____ Dataset excerpt
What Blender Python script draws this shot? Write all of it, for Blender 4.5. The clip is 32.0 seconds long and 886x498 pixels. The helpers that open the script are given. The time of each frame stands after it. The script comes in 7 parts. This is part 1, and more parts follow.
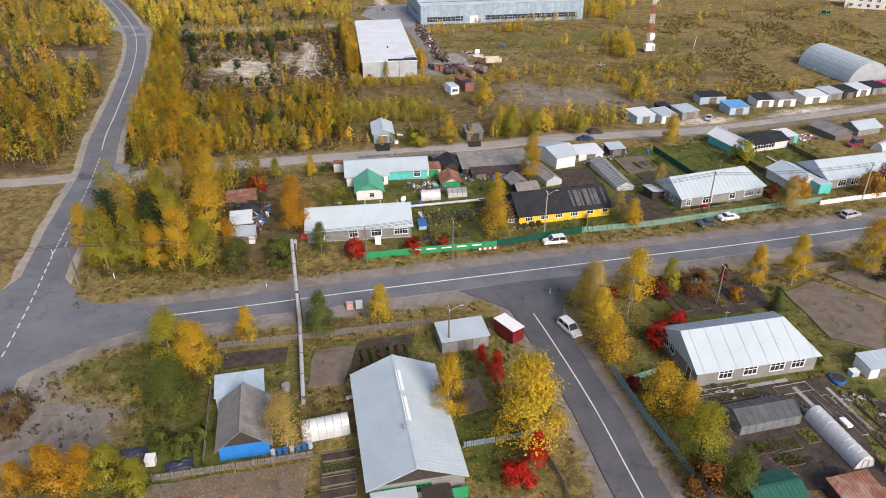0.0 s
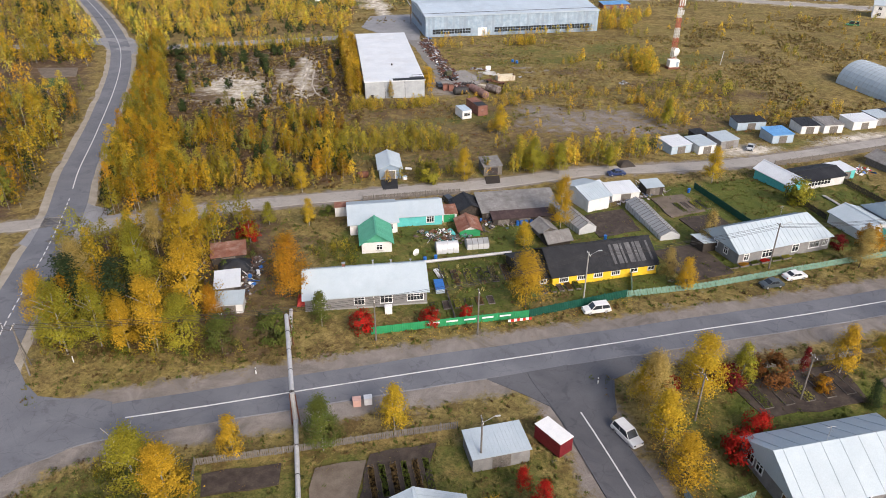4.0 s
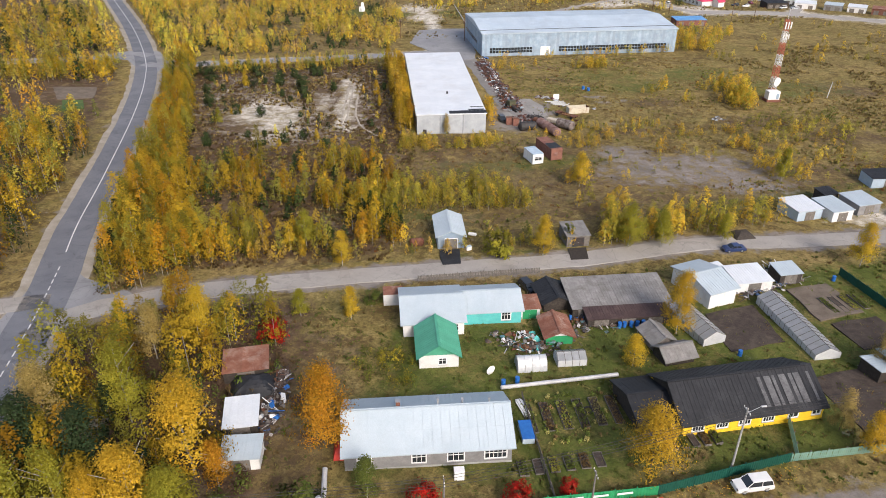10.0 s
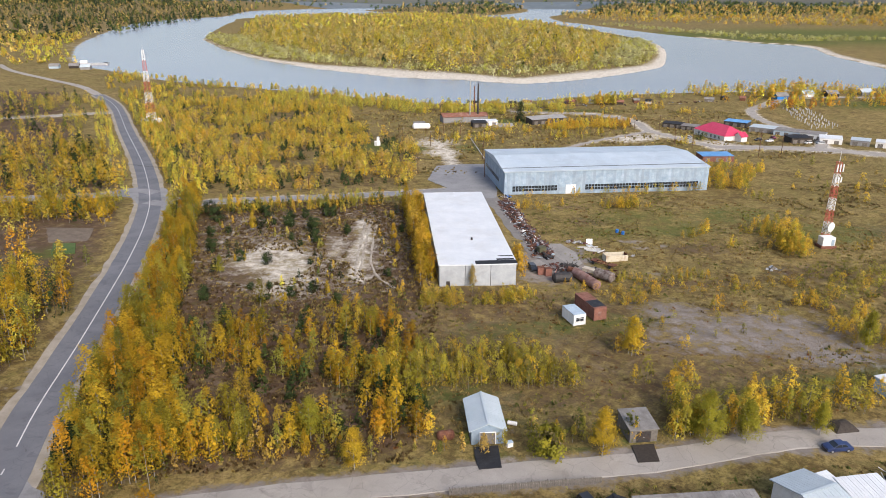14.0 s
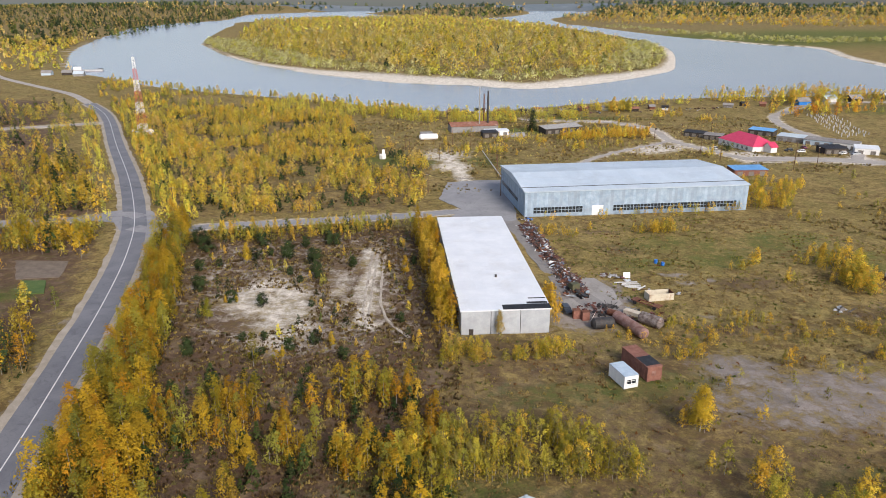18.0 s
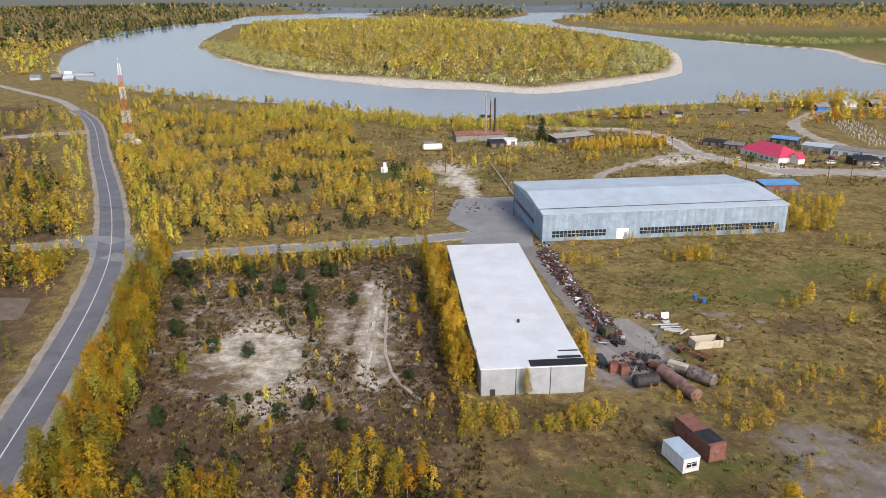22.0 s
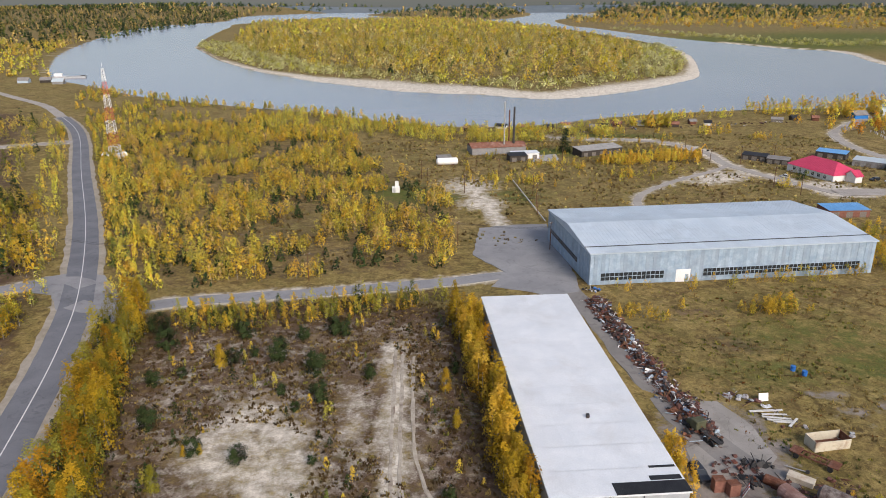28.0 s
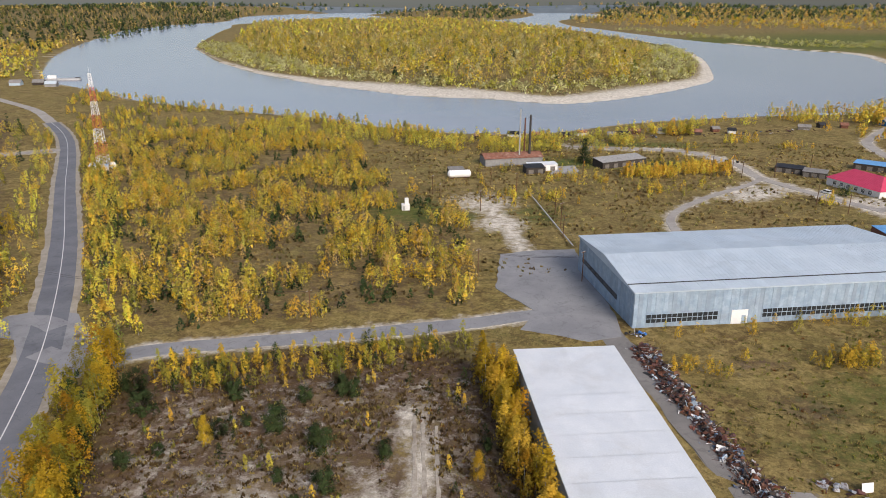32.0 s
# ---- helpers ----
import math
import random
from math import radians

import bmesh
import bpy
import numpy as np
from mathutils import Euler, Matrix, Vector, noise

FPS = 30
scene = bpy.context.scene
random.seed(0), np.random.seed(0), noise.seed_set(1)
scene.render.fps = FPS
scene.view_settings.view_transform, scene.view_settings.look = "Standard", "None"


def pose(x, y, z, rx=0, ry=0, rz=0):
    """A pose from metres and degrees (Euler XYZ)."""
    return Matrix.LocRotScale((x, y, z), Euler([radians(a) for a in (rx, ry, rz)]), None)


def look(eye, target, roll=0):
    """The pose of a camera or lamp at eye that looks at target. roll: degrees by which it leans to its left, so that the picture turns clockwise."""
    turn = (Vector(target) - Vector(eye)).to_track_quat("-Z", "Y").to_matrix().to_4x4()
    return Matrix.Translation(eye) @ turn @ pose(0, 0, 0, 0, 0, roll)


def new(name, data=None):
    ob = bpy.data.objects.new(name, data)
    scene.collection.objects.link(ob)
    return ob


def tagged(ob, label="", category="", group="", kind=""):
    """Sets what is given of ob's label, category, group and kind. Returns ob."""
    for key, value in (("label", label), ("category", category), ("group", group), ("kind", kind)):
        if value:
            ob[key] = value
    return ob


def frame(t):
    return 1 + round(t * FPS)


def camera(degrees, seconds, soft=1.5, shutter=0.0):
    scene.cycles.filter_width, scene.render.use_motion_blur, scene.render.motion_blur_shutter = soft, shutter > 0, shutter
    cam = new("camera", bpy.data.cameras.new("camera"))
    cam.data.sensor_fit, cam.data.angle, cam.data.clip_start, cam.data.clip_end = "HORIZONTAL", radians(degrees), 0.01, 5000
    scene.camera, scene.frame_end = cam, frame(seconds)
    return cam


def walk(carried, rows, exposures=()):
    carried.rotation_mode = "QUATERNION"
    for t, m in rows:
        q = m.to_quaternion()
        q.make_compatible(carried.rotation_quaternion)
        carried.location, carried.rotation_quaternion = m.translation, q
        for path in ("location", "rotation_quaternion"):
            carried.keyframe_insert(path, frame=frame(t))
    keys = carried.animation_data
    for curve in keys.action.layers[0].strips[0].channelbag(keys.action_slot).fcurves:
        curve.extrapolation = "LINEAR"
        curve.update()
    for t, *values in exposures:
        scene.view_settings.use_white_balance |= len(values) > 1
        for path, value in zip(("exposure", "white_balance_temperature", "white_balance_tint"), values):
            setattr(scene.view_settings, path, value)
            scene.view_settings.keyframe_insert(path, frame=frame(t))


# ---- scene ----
________
- Task instructions: Reproduce the listing exactly. Leave its pictures out.

- Worked answer:
What Blender Python script draws this shot? Write all of it, for Blender 4.5. The clip is 32.0 seconds long and 886x498 pixels. The helpers that open the script are given. The time of each frame stands after it. The script comes in 7 parts. This is part 1, and more parts follow.
0.0 s
4.0 s
10.0 s
14.0 s
18.0 s
22.0 s
28.0 s
32.0 s
# ---- helpers ----
import math
import random
from math import radians

import bmesh
import bpy
import numpy as np
from mathutils import Euler, Matrix, Vector, noise

FPS = 30
scene = bpy.context.scene
random.seed(0), np.random.seed(0), noise.seed_set(1)
scene.render.fps = FPS
scene.view_settings.view_transform, scene.view_settings.look = "Standard", "None"


def pose(x, y, z, rx=0, ry=0, rz=0):
    """A pose from metres and degrees (Euler XYZ)."""
    return Matrix.LocRotScale((x, y, z), Euler([radians(a) for a in (rx, ry, rz)]), None)


def look(eye, target, roll=0):
    """The pose of a camera or lamp at eye that looks at target. roll: degrees by which it leans to its left, so that the picture turns clockwise."""
    turn = (Vector(target) - Vector(eye)).to_track_quat("-Z", "Y").to_matrix().to_4x4()
    return Matrix.Translation(eye) @ turn @ pose(0, 0, 0, 0, 0, roll)


def new(name, data=None):
    ob = bpy.data.objects.new(name, data)
    scene.collection.objects.link(ob)
    return ob


def tagged(ob, label="", category="", group="", kind=""):
    """Sets what is given of ob's label, category, group and kind. Returns ob."""
    for key, value in (("label", label), ("category", category), ("group", group), ("kind", kind)):
        if value:
            ob[key] = value
    return ob


def frame(t):
    return 1 + round(t * FPS)


def camera(degrees, seconds, soft=1.5, shutter=0.0):
    scene.cycles.filter_width, scene.render.use_motion_blur, scene.render.motion_blur_shutter = soft, shutter > 0, shutter
    cam = new("camera", bpy.data.cameras.new("camera"))
    cam.data.sensor_fit, cam.data.angle, cam.data.clip_start, cam.data.clip_end = "HORIZONTAL", radians(degrees), 0.01, 5000
    scene.camera, scene.frame_end = cam, frame(seconds)
    return cam


def walk(carried, rows, exposures=()):
    carried.rotation_mode = "QUATERNION"
    for t, m in rows:
        q = m.to_quaternion()
        q.make_compatible(carried.rotation_quaternion)
        carried.location, carried.rotation_quaternion = m.translation, q
        for path in ("location", "rotation_quaternion"):
            carried.keyframe_insert(path, frame=frame(t))
    keys = carried.animation_data
    for curve in keys.action.layers[0].strips[0].channelbag(keys.action_slot).fcurves:
        curve.extrapolation = "LINEAR"
        curve.update()
    for t, *values in exposures:
        scene.view_settings.use_white_balance |= len(values) > 1
        for path, value in zip(("exposure", "white_balance_temperature", "white_balance_tint"), values):
            setattr(scene.view_settings, path, value)
            scene.view_settings.keyframe_insert(path, frame=frame(t))


# ---- scene ----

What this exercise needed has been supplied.